= Provided data =
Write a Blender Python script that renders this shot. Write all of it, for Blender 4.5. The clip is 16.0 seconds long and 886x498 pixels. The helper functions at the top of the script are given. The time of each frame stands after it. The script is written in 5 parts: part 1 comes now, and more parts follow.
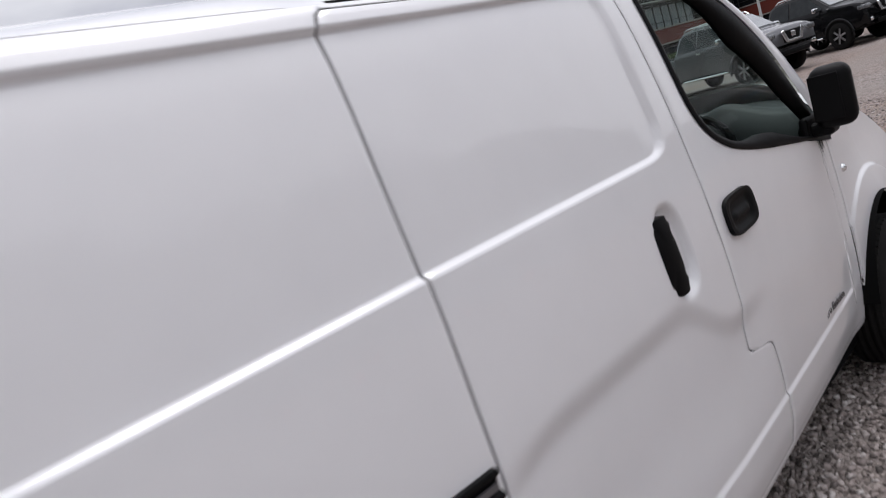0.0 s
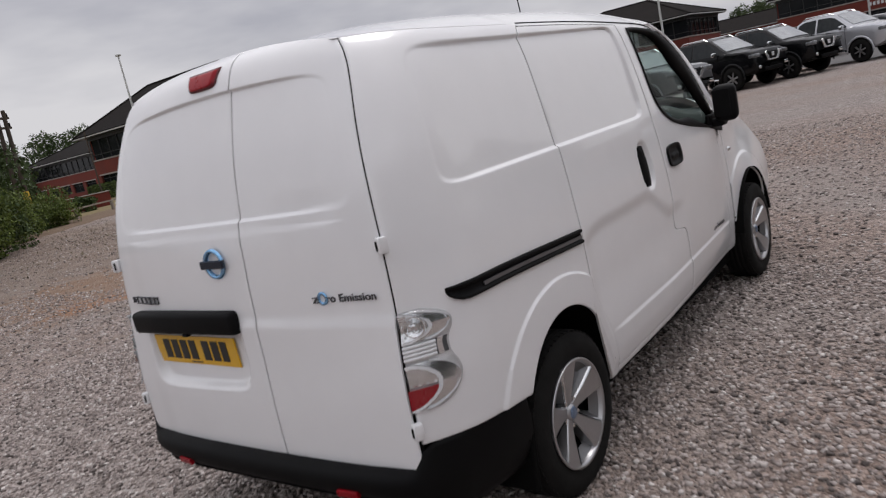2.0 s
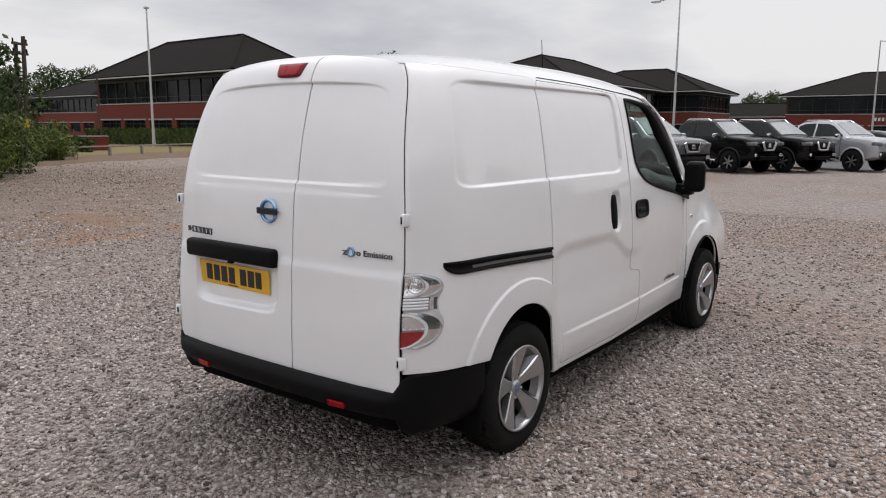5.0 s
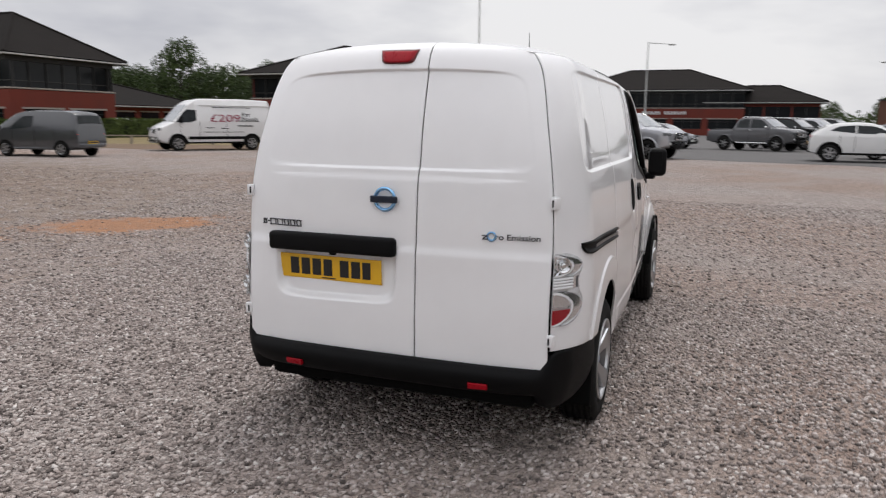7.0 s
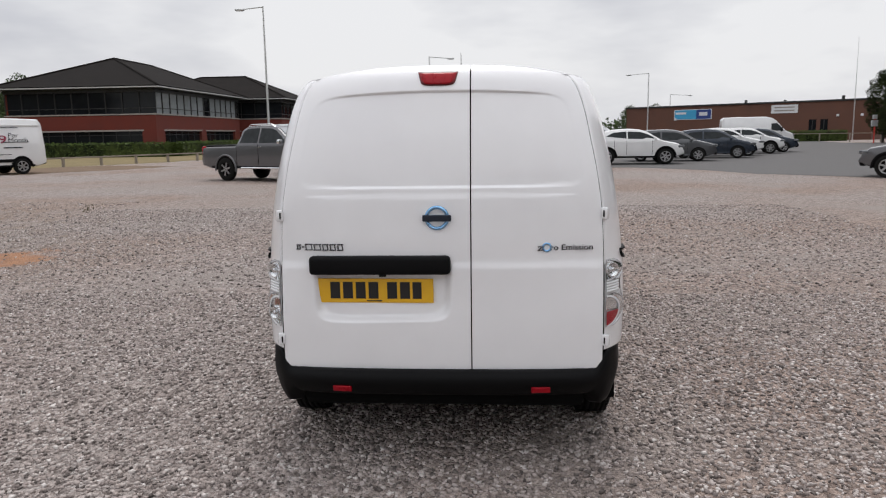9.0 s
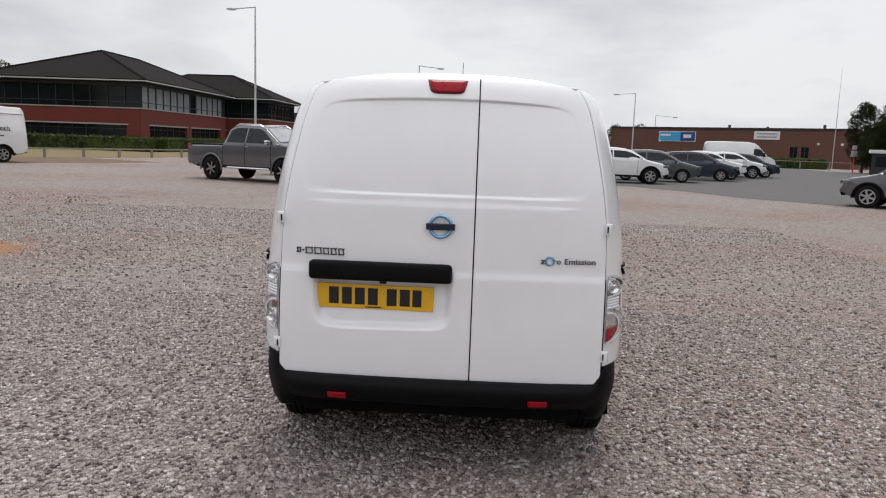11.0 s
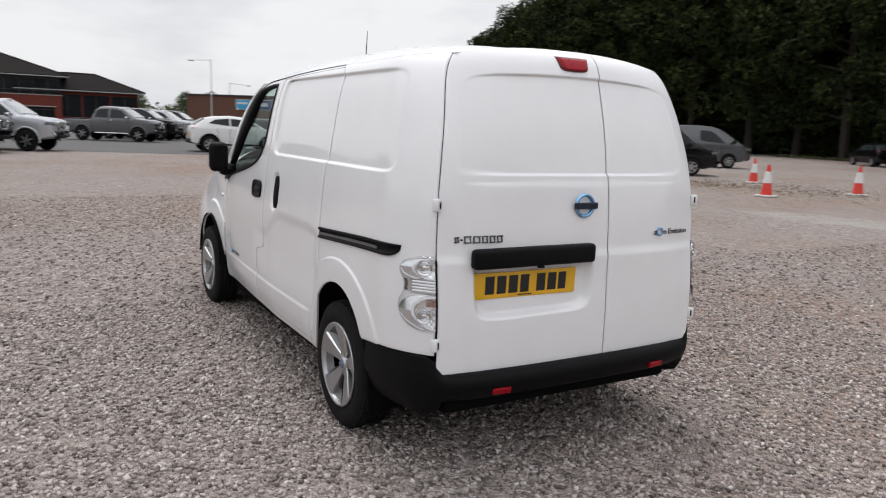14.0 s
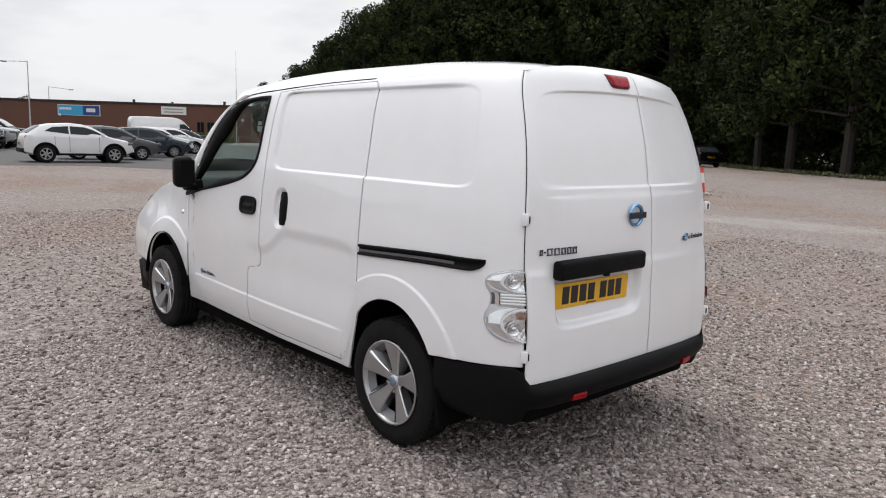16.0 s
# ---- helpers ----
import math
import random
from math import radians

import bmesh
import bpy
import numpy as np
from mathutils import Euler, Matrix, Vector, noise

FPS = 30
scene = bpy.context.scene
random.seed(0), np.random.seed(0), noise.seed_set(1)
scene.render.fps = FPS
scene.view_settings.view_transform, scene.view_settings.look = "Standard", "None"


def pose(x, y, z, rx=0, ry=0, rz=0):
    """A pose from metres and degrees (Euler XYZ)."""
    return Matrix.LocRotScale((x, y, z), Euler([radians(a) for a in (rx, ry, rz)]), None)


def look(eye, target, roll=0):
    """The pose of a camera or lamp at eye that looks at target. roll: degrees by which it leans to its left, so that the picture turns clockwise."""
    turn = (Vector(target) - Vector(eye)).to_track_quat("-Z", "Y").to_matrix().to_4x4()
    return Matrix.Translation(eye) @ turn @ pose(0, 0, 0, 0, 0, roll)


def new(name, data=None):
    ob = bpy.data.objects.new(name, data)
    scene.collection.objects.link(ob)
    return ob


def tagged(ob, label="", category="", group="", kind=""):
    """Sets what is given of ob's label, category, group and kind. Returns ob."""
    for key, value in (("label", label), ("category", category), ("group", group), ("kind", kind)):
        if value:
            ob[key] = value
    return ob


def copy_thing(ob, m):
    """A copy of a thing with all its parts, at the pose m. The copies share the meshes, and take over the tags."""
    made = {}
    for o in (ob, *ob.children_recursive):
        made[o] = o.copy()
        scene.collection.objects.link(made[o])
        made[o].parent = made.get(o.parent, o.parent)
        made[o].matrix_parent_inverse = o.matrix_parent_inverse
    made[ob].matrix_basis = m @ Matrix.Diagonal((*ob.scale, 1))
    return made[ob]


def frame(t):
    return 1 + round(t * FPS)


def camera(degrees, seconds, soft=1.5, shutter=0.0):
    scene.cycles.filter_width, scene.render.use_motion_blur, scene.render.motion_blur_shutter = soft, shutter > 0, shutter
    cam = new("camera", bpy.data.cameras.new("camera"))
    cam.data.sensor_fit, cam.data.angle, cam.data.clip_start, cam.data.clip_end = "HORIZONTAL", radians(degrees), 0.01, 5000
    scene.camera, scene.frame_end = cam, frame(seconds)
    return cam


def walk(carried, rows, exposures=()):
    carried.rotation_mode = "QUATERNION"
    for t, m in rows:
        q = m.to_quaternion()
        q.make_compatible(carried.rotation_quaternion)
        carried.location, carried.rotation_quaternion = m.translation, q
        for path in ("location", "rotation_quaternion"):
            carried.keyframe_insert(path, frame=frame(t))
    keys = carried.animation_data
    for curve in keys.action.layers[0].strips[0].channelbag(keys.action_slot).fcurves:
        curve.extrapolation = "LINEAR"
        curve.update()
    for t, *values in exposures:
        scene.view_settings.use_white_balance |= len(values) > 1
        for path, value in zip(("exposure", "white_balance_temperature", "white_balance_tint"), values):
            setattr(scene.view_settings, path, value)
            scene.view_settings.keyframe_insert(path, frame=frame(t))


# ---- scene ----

= Task brief =
Set the pictures aside and transcribe the data above exactly.

= Response for this exercise =
Write a Blender Python script that renders this shot. Write all of it, for Blender 4.5. The clip is 16.0 seconds long and 886x498 pixels. The helper functions at the top of the script are given. The time of each frame stands after it. The script is written in 5 parts: part 1 comes now, and more parts follow.
0.0 s
2.0 s
5.0 s
7.0 s
9.0 s
11.0 s
14.0 s
16.0 s
# ---- helpers ----
import math
import random
from math import radians

import bmesh
import bpy
import numpy as np
from mathutils import Euler, Matrix, Vector, noise

FPS = 30
scene = bpy.context.scene
random.seed(0), np.random.seed(0), noise.seed_set(1)
scene.render.fps = FPS
scene.view_settings.view_transform, scene.view_settings.look = "Standard", "None"


def pose(x, y, z, rx=0, ry=0, rz=0):
    """A pose from metres and degrees (Euler XYZ)."""
    return Matrix.LocRotScale((x, y, z), Euler([radians(a) for a in (rx, ry, rz)]), None)


def look(eye, target, roll=0):
    """The pose of a camera or lamp at eye that looks at target. roll: degrees by which it leans to its left, so that the picture turns clockwise."""
    turn = (Vector(target) - Vector(eye)).to_track_quat("-Z", "Y").to_matrix().to_4x4()
    return Matrix.Translation(eye) @ turn @ pose(0, 0, 0, 0, 0, roll)


def new(name, data=None):
    ob = bpy.data.objects.new(name, data)
    scene.collection.objects.link(ob)
    return ob


def tagged(ob, label="", category="", group="", kind=""):
    """Sets what is given of ob's label, category, group and kind. Returns ob."""
    for key, value in (("label", label), ("category", category), ("group", group), ("kind", kind)):
        if value:
            ob[key] = value
    return ob


def copy_thing(ob, m):
    """A copy of a thing with all its parts, at the pose m. The copies share the meshes, and take over the tags."""
    made = {}
    for o in (ob, *ob.children_recursive):
        made[o] = o.copy()
        scene.collection.objects.link(made[o])
        made[o].parent = made.get(o.parent, o.parent)
        made[o].matrix_parent_inverse = o.matrix_parent_inverse
    made[ob].matrix_basis = m @ Matrix.Diagonal((*ob.scale, 1))
    return made[ob]


def frame(t):
    return 1 + round(t * FPS)


def camera(degrees, seconds, soft=1.5, shutter=0.0):
    scene.cycles.filter_width, scene.render.use_motion_blur, scene.render.motion_blur_shutter = soft, shutter > 0, shutter
    cam = new("camera", bpy.data.cameras.new("camera"))
    cam.data.sensor_fit, cam.data.angle, cam.data.clip_start, cam.data.clip_end = "HORIZONTAL", radians(degrees), 0.01, 5000
    scene.camera, scene.frame_end = cam, frame(seconds)
    return cam


def walk(carried, rows, exposures=()):
    carried.rotation_mode = "QUATERNION"
    for t, m in rows:
        q = m.to_quaternion()
        q.make_compatible(carried.rotation_quaternion)
        carried.location, carried.rotation_quaternion = m.translation, q
        for path in ("location", "rotation_quaternion"):
            carried.keyframe_insert(path, frame=frame(t))
    keys = carried.animation_data
    for curve in keys.action.layers[0].strips[0].channelbag(keys.action_slot).fcurves:
        curve.extrapolation = "LINEAR"
        curve.update()
    for t, *values in exposures:
        scene.view_settings.use_white_balance |= len(values) > 1
        for path, value in zip(("exposure", "white_balance_temperature", "white_balance_tint"), values):
            setattr(scene.view_settings, path, value)
            scene.view_settings.keyframe_insert(path, frame=frame(t))


# ---- scene ----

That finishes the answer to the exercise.